“Grief was like spring, maybe. You thought you were getting out from under it and then it came roaring back. And getting out from under it felt like forgetting, and forgetting felt like treason.”
One night while cooking dinner, Annie asks her husband Bill to get some Advil for her headache. The next second she falls to the ground in front of her children, struck by an aneurysm.
The suddenness of Annie’s death hits everyone hard, most notably her husband, their four children between the ages of 6 and 13, and Annemarie, Annie’s best friend since childhood, who leaned on Annie about as much as her family, at times more.
The book is narrated by Bill, Annemarie, and Ali, Annie and Bill’s oldest daughter. Lots of things happen—tensions, breakdowns, arguments—as well as the simpler moments which illustrate how life does go on even when it feels like it absolutely can’t.

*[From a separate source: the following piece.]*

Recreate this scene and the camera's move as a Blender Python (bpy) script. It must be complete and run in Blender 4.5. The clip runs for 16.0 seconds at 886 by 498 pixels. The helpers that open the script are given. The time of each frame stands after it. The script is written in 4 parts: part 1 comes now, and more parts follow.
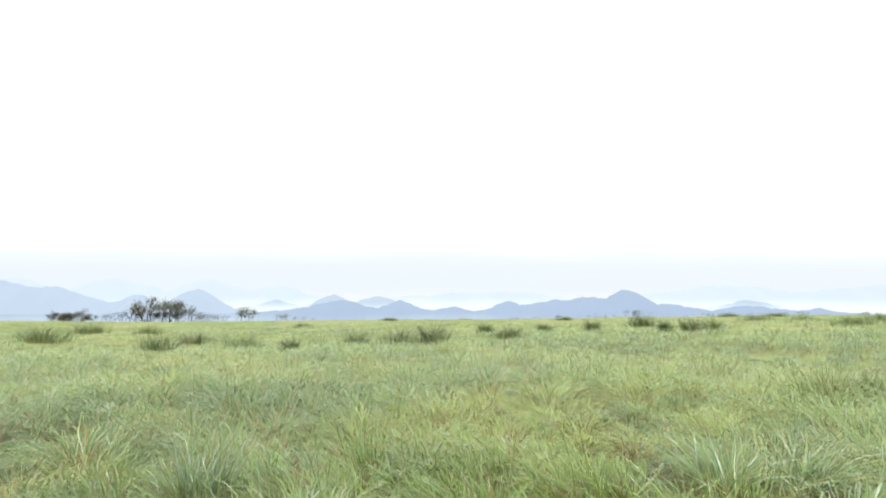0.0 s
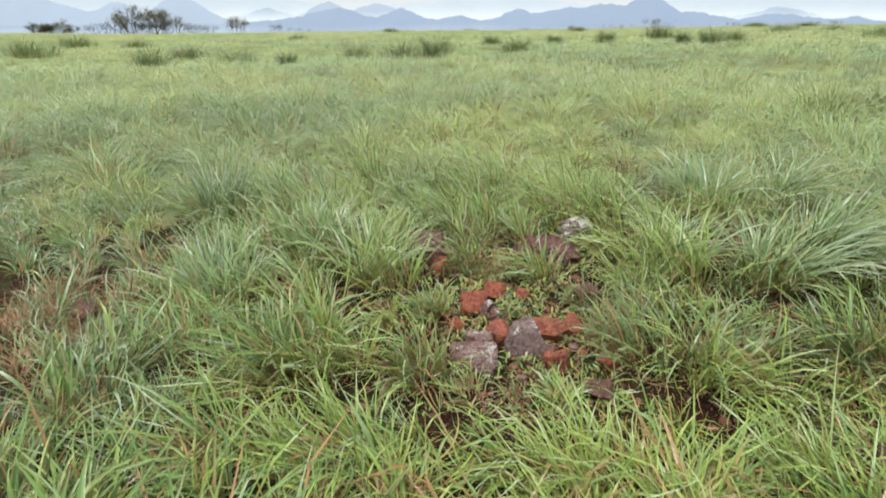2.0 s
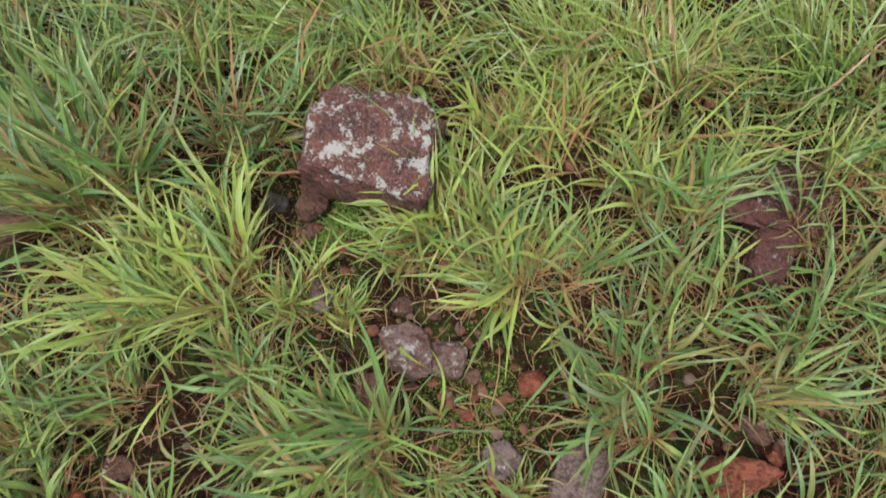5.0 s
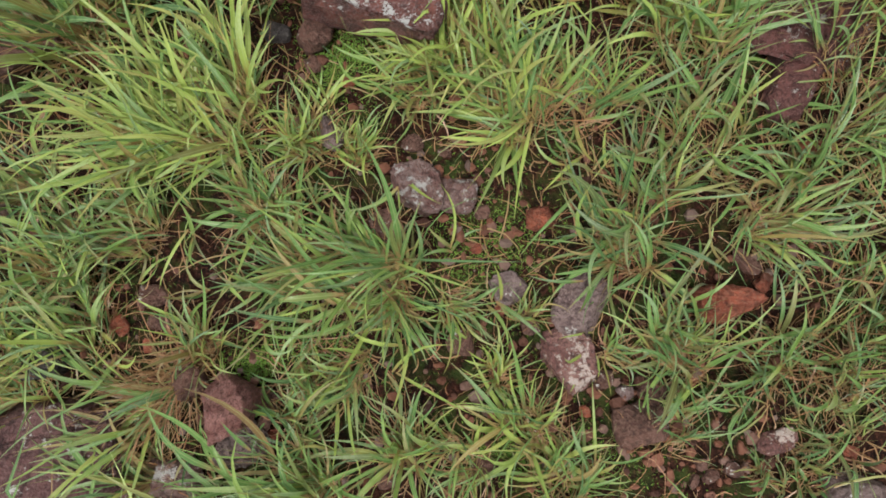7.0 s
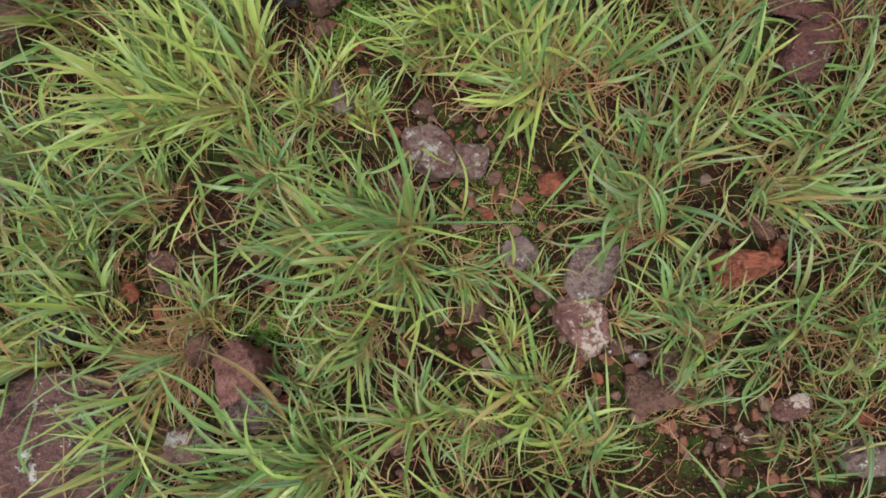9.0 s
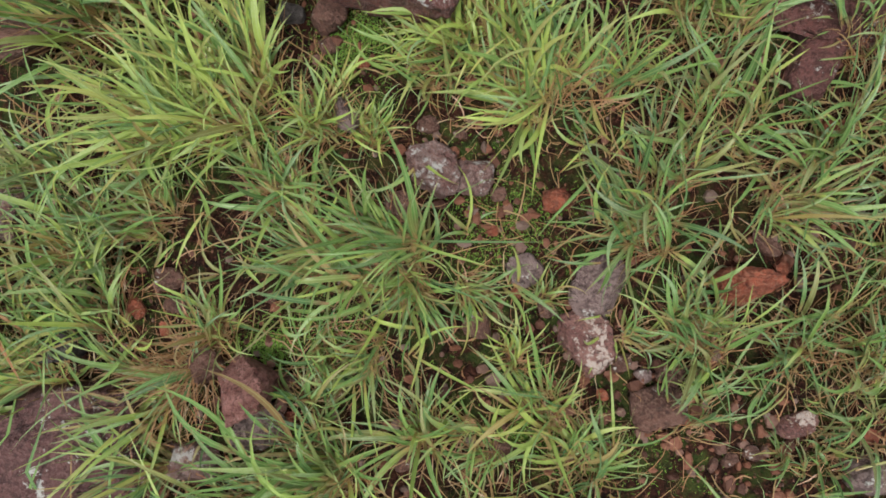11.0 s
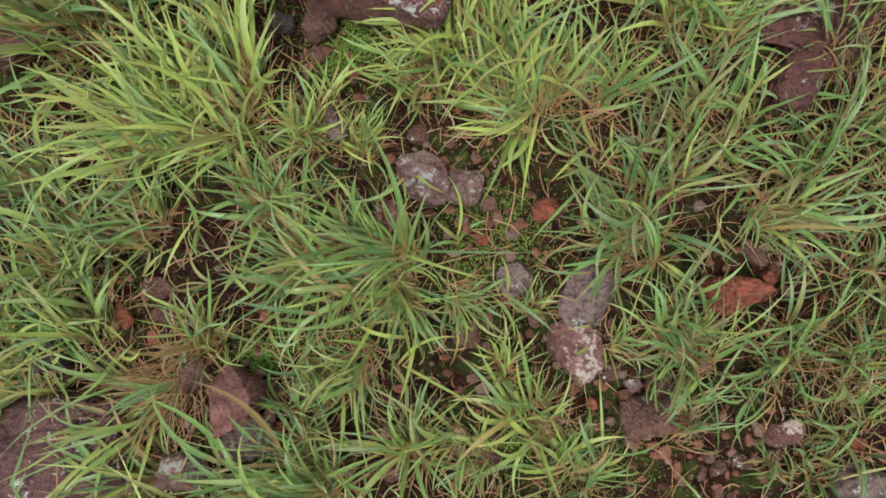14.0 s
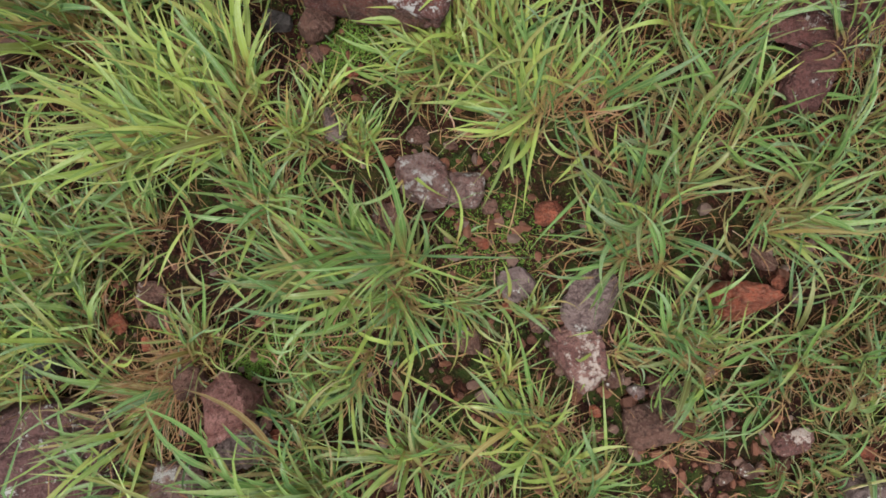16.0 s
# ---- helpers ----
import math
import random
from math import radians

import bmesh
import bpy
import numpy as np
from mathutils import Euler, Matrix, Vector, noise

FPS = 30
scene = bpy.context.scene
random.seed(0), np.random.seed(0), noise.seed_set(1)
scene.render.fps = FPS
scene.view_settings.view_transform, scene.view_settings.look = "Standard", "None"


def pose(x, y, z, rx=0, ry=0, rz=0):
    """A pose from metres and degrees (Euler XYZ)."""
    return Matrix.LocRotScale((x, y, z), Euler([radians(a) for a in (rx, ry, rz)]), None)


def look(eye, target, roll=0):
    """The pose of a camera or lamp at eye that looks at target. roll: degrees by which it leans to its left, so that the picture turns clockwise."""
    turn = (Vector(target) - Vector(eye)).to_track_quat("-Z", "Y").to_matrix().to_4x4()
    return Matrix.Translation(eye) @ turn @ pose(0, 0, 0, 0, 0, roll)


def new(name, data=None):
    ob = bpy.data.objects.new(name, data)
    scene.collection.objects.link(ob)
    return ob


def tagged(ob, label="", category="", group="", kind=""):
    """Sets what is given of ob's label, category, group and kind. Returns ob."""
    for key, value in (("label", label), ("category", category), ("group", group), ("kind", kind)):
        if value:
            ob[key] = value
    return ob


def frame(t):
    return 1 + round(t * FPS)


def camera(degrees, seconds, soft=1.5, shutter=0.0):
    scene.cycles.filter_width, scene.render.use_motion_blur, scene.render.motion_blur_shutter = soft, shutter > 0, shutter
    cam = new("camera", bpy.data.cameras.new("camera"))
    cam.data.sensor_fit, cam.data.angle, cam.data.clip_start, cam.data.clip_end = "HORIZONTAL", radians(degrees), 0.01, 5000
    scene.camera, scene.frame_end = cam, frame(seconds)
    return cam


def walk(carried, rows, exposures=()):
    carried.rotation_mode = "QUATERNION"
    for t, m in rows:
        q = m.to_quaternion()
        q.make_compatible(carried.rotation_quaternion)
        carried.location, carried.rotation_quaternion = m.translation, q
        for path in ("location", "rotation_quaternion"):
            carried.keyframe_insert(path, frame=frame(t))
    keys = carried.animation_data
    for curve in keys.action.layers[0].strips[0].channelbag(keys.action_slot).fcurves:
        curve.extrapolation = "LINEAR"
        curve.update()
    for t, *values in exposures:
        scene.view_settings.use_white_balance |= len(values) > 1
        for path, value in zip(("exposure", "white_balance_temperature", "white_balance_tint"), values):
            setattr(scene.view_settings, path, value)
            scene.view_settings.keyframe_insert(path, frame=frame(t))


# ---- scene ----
cam = camera(78.0, 16.0, soft=1.7, shutter=0.28)
PATH = [
    (0, -0.000, -0.000, 1.200, 90.34, -0.04, -0.00),
    (0.5, -0.010, -0.014, 1.192, 83.37, 0.04, 0.07),
    (1, 0.002, -0.014, 1.195, 75.68, 0.13, 0.20),
    (1.5, 0.020, 0.005, 1.198, 68.25, 0.12, 0.28),
    (2, 0.025, 0.023, 1.200, 61.21, 0.14, 0.43),
    (2.5, 0.023, 0.034, 1.200, 53.84, -0.09, 0.20),
    (3, 0.025, 0.045, 1.195, 47.46, -0.35, 0.21),
    (3.5, 0.029, 0.039, 1.198, 41.59, -0.49, 0.22),
    (4, 0.031, 0.027, 1.202, 33.97, -0.46, 0.25),
    (4.5, 0.027, 0.025, 1.201, 26.11, -0.28, -0.16),
    (5, 0.035, 0.027, 1.200, 18.33, 0.20, -0.11),
    (5.2, 0.036, 0.027, 1.201, 15.44, 0.24, -0.08),
    (5.6, 0.033, 0.025, 1.202, 10.41, 0.21, -0.09),
    (6, 0.026, 0.022, 1.204, 6.53, 0.14, -0.12),
    (6.4, 0.017, 0.018, 1.206, 3.80, 0.06, -0.15),
    (6.8, 0.010, 0.015, 1.208, 2.22, -0.01, -0.18),
    (7.3, 0.005, 0.013, 1.209, 1.77, -0.05, -0.19),
    (7.5, 0.010, 0.007, 1.210, 1.58, -0.27, -0.32),
    (8, 0.014, -0.016, 1.208, 1.36, -0.27, -0.33),
    (8.5, 0.010, -0.035, 1.202, 1.41, -0.15, -0.37),
    (9, -0.013, -0.048, 1.197, 1.40, 0.21, -0.29),
    (9.2, -0.025, -0.050, 1.197, 1.25, 0.52, -0.32),
    (9.7, -0.033, -0.047, 1.196, 1.20, 0.72, -0.30),
    (10.2, -0.029, -0.033, 1.197, 1.19, 0.75, -0.29),
    (10.8, -0.017, -0.013, 1.199, 1.25, 0.65, -0.30),
    (11.3, -0.007, -0.006, 1.199, 1.37, 0.48, -0.33),
    (11.5, 0.002, -0.005, 1.197, 1.53, 0.30, -0.37),
    (12, 0.006, -0.001, 1.203, 1.41, 0.06, -0.39),
    (12.5, 0.001, 0.013, 1.206, 1.73, -0.06, -0.34),
    (13, -0.007, 0.019, 1.202, 1.60, -0.09, -0.28),
    (13.5, -0.007, 0.015, 1.200, 1.59, -0.04, -0.26),
    (14, -0.007, 0.005, 1.200, 1.55, -0.07, -0.27),
    (14.5, -0.001, -0.002, 1.197, 1.44, 0.03, -0.28),
    (15, 0.007, 0.004, 1.190, 1.48, 0.13, -0.27),
    (15.5, 0.002, 0.015, 1.184, 1.62, 0.03, -0.26),
    (16, -0.003, 0.017, 1.175, 1.41, 0.12, -0.21),
]
walk(cam, [(t, pose(x, y, z, rx, ry, rz)) for t, x, y, z, rx, ry, rz in PATH],
     exposures=[(0.0, 0.46), (0.5, 0.41), (1.0, 0.34), (1.5, 0.34), (2.5, 0.27), (3.5, 0.17), (5.0, 0.04), (7.0, -0.02), (16.0, -0.02)])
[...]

How do you deal with your grief when you have four children who need to get back into their routines, and they need your help? How do you handle having to take charge of raising your father, your siblings, and yourself when you’re only 13, and don’t really understand all that’s happening in your own world? What do you do when the one person you’ve counted on to save you is no longer there, when you need her the most?
I thought this was beautifully written and sad (although not as sad as I expected), but the pacing was a little slow at times. It also felt like there might have been one too many things happening at the same time. But the emotions, the differing stages of grief and how we handle them, it all made for a powerful story.